According to the documentation for atof:

On success, the function returns the converted floating point number as a double value.
If no valid conversion could be performed, the function returns zero (0.0).
There is no standard specification on what happens when the
converted value would be out of the range of representable values by a double. 
See strtod for a more robust cross-platform alternative when this is a possibility.

This is less than ideal. If we wanted to check if an input even contained a valid numeric string (which we usually would) we’d have to work harder.
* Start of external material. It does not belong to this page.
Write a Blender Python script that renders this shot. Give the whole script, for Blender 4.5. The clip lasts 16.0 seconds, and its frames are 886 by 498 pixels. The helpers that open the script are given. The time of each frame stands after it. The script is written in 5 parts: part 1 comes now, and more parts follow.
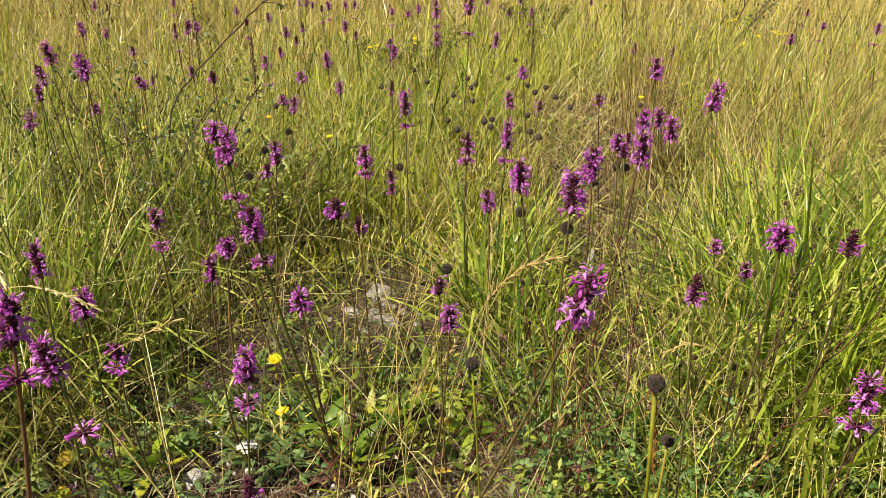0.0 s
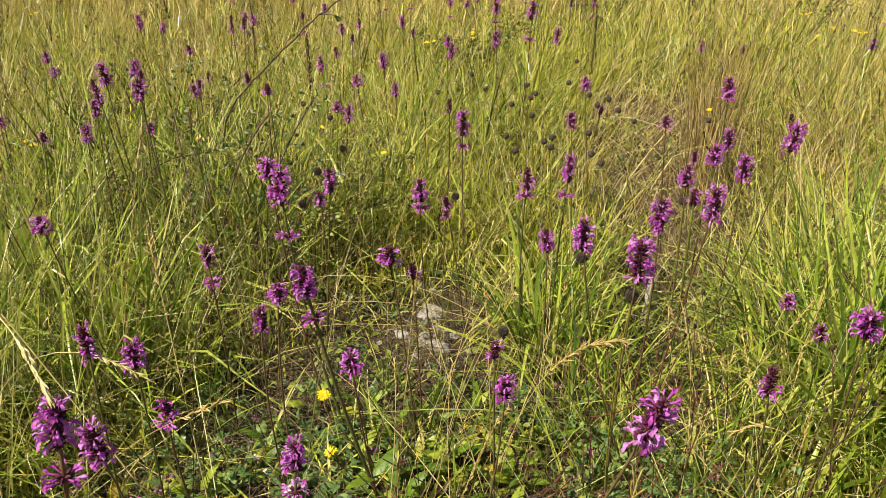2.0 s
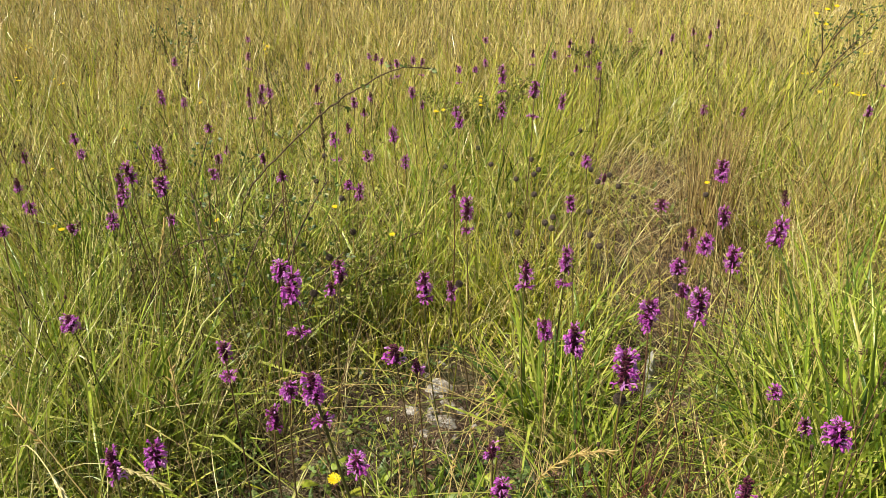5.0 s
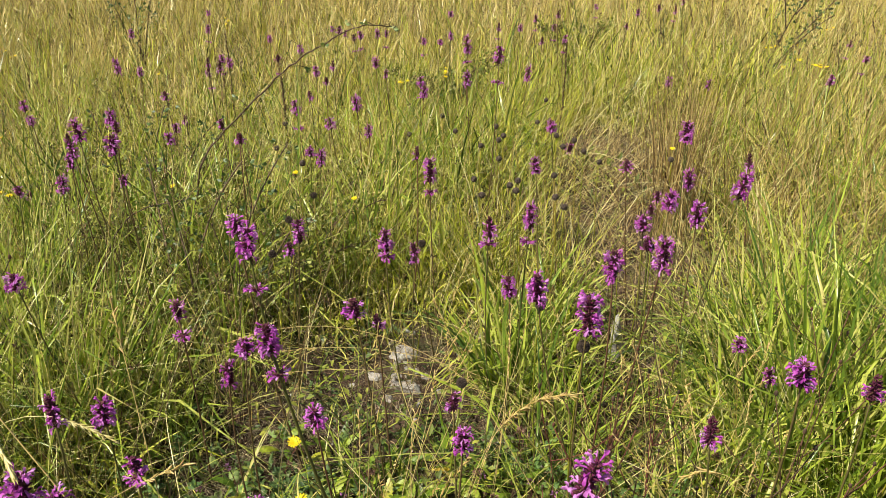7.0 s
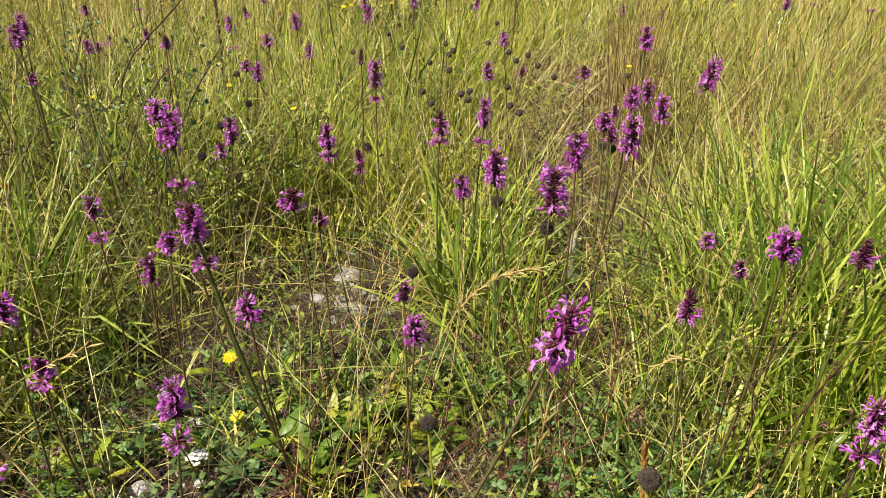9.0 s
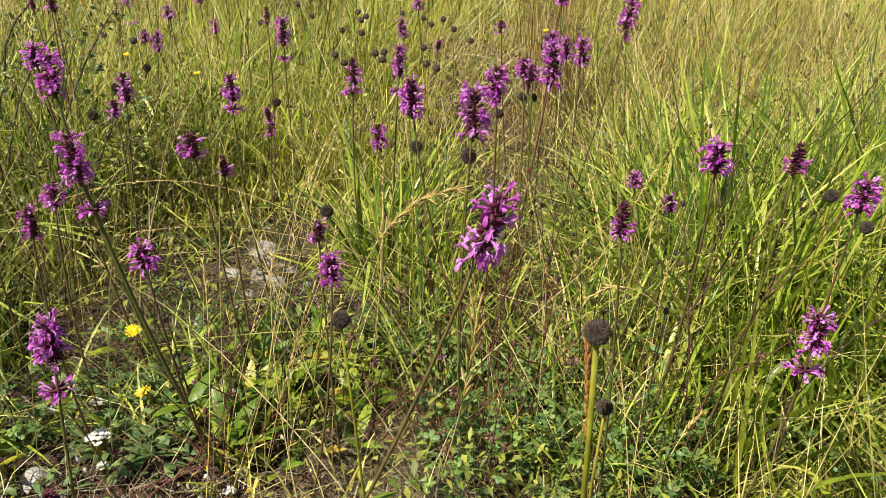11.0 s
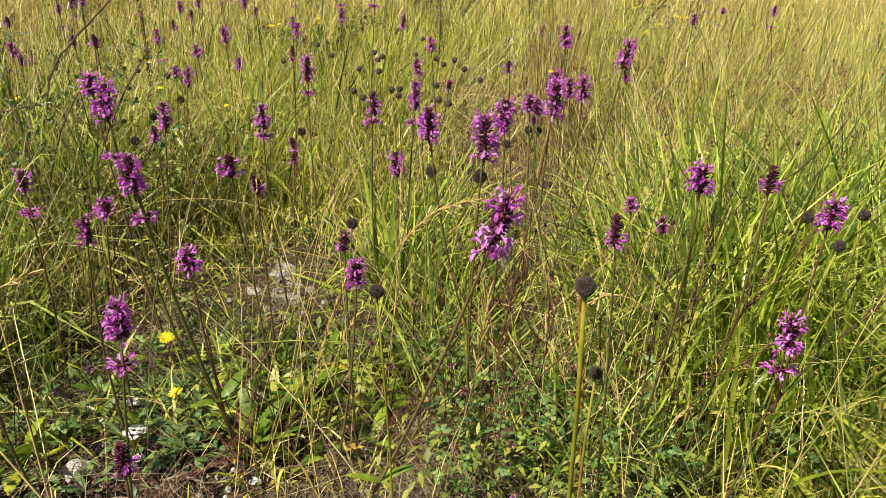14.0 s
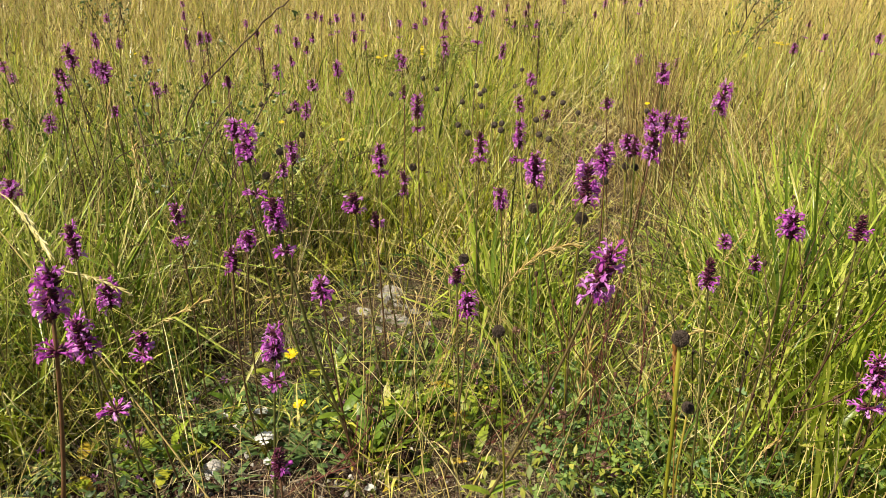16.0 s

The strtod alternative provides a means to do that, but we’d still have to do an explicit check after calling the function.  Other C-style functions use a return code to indicate success or failure.  It is also extremely easy to forget to check return codes, in which case the problem may only manifest itself in a crash later on, or worse, not at all, but instead just produce bad output.  These types of problems are very hard to track down and debug.  Using exceptions the program crashes precisely where the problem occurred unless the programmer handles that particular exception.

So to summarize: Each of your functions should have a well-defined job.  They should do only one job and do it well.  If they can’t do their job because of improper input, then they should raise an appropriate exception.  I think following that idiom results in cleaner, easier to debug code.  You could certainly still return complex data types where appropriate, but trying to incorporate success/failure information in a return type will often lead to difficult to debug errors when the programmer forgets to check the return status!